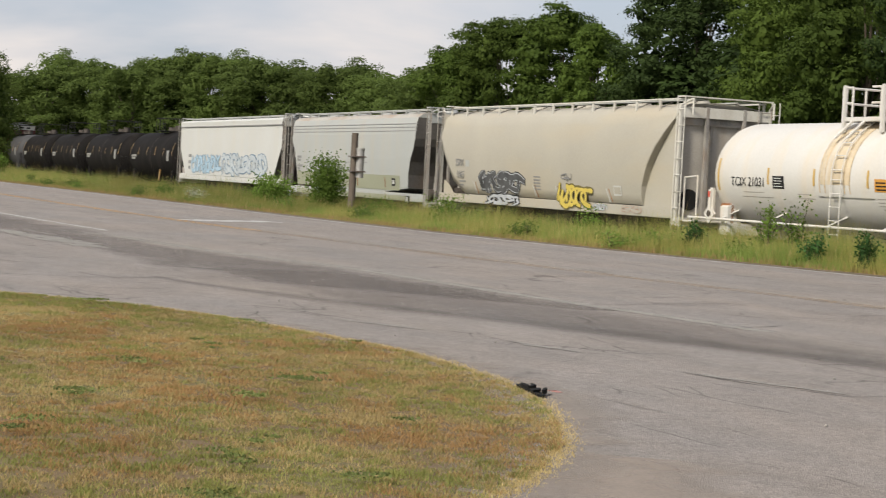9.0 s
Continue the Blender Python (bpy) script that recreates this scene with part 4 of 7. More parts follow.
def build_hoppers():
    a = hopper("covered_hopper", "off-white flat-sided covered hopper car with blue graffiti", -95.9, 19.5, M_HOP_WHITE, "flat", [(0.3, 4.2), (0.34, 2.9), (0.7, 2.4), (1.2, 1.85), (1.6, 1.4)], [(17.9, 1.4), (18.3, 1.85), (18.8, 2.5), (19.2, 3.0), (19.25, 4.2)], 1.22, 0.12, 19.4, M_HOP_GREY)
    part("top_ridge", boxes((0.3, 19.25, -1.585, -1.53, 4.03, 4.08)), M_MARKGREY, a)
    for z, w in ((2.42, 0.62), (2.08, 0.66), (1.78, 0.4)):
        mark(a, "flat", 2.2, z, w, 0.16, M_MARKGREY, "stencil_bar")
    flat = lambda z: side_y("flat", z)
    scribble(a, flat, 3.1, 8.6, 1.55, 2.6, 9, M_SPRAY_BLUE, M_SPRAY_DEEP, 1, label="pale blue sprayed graffiti", thick=0.03, fat=0.2)
    scribble(a, flat, 9.2, 16.9, 1.5, 2.7, 8, M_SPRAY_PALE, M_SPRAY_DEEP, 2, label="pale sprayed graffiti with blue outline", thick=0.055, fat=0.17)
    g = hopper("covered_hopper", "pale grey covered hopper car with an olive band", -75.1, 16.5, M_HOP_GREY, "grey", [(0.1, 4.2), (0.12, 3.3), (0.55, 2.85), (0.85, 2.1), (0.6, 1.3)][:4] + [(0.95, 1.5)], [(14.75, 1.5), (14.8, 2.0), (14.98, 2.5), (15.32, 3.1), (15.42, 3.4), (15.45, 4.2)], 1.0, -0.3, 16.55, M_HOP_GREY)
    mark(g, "grey", 1.0, 1.38, 12.9, 0.58, M_OLIVE, "olive_band", label="olive green painted band")
    part("lower_band", boxes((1.0, 14.7, -1.513, -1.49, 1.01, 1.2)), M_OLIVE, g)
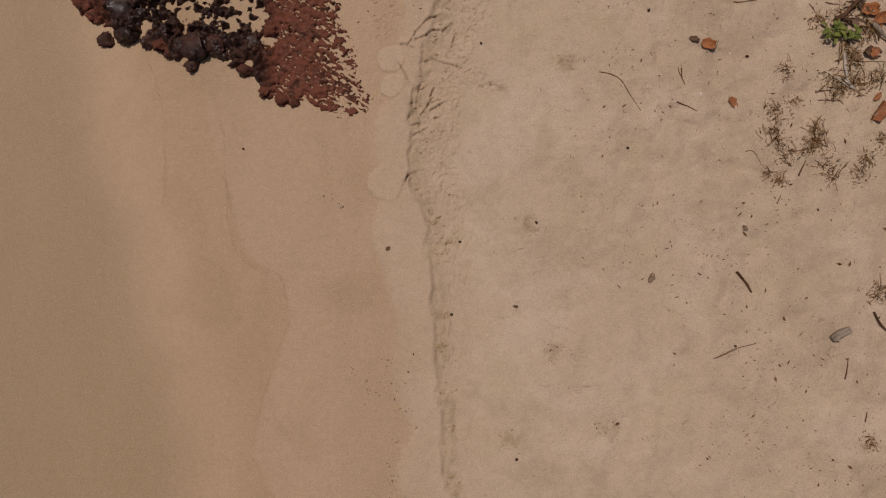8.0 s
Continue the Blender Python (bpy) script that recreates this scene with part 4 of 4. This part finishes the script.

++++

Work instructions: Quote every record above exactly, leaving out any pictures.

Exercise result:
9.0 s
Continue the Blender Python (bpy) script that recreates this scene with part 4 of 7. More parts follow.
def build_hoppers():
    a = hopper("covered_hopper", "off-white flat-sided covered hopper car with blue graffiti", -95.9, 19.5, M_HOP_WHITE, "flat", [(0.3, 4.2), (0.34, 2.9), (0.7, 2.4), (1.2, 1.85), (1.6, 1.4)], [(17.9, 1.4), (18.3, 1.85), (18.8, 2.5), (19.2, 3.0), (19.25, 4.2)], 1.22, 0.12, 19.4, M_HOP_GREY)
    part("top_ridge", boxes((0.3, 19.25, -1.585, -1.53, 4.03, 4.08)), M_MARKGREY, a)
    for z, w in ((2.42, 0.62), (2.08, 0.66), (1.78, 0.4)):
        mark(a, "flat", 2.2, z, w, 0.16, M_MARKGREY, "stencil_bar")
    flat = lambda z: side_y("flat", z)
    scribble(a, flat, 3.1, 8.6, 1.55, 2.6, 9, M_SPRAY_BLUE, M_SPRAY_DEEP, 1, label="pale blue sprayed graffiti", thick=0.03, fat=0.2)
    scribble(a, flat, 9.2, 16.9, 1.5, 2.7, 8, M_SPRAY_PALE, M_SPRAY_DEEP, 2, label="pale sprayed graffiti with blue outline", thick=0.055, fat=0.17)
    g = hopper("covered_hopper", "pale grey covered hopper car with an olive band", -75.1, 16.5, M_HOP_GREY, "grey", [(0.1, 4.2), (0.12, 3.3), (0.55, 2.85), (0.85, 2.1), (0.6, 1.3)][:4] + [(0.95, 1.5)], [(14.75, 1.5), (14.8, 2.0), (14.98, 2.5), (15.32, 3.1), (15.42, 3.4), (15.45, 4.2)], 1.0, -0.3, 16.55, M_HOP_GREY)
    mark(g, "grey", 1.0, 1.38, 12.9, 0.58, M_OLIVE, "olive_band", label="olive green painted band")
    part("lower_band", boxes((1.0, 14.7, -1.513, -1.49, 1.01, 1.2)), M_OLIVE, g)
8.0 s
Continue the Blender Python (bpy) script that recreates this scene with part 4 of 4. This part finishes the script.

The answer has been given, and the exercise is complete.